#### [Required task]
Repeat exactly, and only, the lines from the one that contains "return Matrix.LocRotScale((x, y, z), Euler([radians(a)" through the one that contains "ob = bpy.data.objects.new(name, data)", both ends included.

#### [Data]
§
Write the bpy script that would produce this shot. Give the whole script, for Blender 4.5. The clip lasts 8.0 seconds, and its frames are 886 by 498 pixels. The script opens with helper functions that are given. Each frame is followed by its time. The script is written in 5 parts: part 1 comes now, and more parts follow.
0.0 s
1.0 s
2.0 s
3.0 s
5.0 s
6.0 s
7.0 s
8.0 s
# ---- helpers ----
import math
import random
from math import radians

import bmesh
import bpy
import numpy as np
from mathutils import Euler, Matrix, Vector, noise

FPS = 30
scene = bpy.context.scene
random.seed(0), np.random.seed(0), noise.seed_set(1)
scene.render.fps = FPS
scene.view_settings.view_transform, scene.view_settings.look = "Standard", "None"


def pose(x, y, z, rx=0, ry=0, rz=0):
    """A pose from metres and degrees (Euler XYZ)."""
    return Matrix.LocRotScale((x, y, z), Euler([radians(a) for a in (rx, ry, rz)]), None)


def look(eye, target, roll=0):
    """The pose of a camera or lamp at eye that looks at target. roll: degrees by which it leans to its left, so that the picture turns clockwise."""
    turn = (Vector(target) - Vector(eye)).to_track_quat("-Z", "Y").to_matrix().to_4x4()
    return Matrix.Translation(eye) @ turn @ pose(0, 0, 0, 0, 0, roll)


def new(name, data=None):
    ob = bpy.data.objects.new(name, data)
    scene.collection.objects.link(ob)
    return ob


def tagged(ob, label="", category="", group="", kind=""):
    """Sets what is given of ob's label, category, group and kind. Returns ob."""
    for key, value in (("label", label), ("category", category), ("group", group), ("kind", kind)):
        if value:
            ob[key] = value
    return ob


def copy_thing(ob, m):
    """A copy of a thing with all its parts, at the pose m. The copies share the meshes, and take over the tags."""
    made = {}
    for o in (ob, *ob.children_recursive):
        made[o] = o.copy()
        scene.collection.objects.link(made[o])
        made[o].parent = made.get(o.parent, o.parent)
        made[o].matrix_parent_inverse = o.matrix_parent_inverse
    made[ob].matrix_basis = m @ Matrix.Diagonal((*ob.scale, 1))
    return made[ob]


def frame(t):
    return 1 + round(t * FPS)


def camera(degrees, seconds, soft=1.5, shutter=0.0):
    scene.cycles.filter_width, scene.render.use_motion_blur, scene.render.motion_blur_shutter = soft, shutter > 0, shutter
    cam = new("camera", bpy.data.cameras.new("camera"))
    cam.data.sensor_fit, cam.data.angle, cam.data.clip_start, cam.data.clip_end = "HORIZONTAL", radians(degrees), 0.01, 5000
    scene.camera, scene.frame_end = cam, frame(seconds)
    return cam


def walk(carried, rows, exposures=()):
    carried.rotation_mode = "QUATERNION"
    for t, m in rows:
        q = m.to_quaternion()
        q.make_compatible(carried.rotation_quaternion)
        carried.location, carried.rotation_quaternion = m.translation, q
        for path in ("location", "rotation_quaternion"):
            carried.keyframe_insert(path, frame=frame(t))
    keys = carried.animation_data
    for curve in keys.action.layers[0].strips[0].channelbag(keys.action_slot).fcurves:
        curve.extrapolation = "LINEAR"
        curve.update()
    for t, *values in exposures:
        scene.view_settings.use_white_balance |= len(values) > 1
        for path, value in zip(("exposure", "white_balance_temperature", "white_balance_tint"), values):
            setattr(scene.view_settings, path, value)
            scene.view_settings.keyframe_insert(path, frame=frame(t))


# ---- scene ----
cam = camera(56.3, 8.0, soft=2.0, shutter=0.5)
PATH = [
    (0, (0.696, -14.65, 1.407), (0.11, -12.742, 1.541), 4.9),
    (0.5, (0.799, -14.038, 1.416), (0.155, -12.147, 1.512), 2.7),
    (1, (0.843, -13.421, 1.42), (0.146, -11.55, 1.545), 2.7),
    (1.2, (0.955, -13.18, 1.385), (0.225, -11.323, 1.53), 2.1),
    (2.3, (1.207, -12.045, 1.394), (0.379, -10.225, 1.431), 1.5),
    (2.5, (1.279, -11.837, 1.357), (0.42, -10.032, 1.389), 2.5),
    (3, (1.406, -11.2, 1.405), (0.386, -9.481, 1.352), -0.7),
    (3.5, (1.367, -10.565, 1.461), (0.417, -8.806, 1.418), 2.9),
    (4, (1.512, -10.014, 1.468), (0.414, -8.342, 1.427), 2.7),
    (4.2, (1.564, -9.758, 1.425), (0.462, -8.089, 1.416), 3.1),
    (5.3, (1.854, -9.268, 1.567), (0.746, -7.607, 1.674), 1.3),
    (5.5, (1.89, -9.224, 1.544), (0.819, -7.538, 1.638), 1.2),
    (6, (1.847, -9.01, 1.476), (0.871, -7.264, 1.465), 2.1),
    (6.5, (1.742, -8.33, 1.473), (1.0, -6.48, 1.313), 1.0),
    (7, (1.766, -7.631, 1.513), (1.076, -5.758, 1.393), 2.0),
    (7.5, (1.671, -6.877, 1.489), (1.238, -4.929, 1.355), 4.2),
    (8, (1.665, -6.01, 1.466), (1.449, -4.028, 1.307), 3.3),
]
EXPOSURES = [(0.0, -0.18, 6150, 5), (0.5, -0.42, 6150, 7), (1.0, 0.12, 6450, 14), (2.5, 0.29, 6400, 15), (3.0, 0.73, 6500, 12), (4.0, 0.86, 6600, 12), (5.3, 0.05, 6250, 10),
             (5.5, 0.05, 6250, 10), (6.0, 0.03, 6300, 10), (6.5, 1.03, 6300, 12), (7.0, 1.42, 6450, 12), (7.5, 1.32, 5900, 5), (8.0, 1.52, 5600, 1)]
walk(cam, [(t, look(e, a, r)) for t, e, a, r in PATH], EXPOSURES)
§
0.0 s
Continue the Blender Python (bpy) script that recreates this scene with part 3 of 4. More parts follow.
§
#### [Reply to the task]
    return Matrix.LocRotScale((x, y, z), Euler([radians(a) for a in (rx, ry, rz)]), None)


def look(eye, target, roll=0):
    """The pose of a camera or lamp at eye that looks at target. roll: degrees by which it leans to its left, so that the picture turns clockwise."""
    turn = (Vector(target) - Vector(eye)).to_track_quat("-Z", "Y").to_matrix().to_4x4()
    return Matrix.Translation(eye) @ turn @ pose(0, 0, 0, 0, 0, roll)


def new(name, data=None):
    ob = bpy.data.objects.new(name, data)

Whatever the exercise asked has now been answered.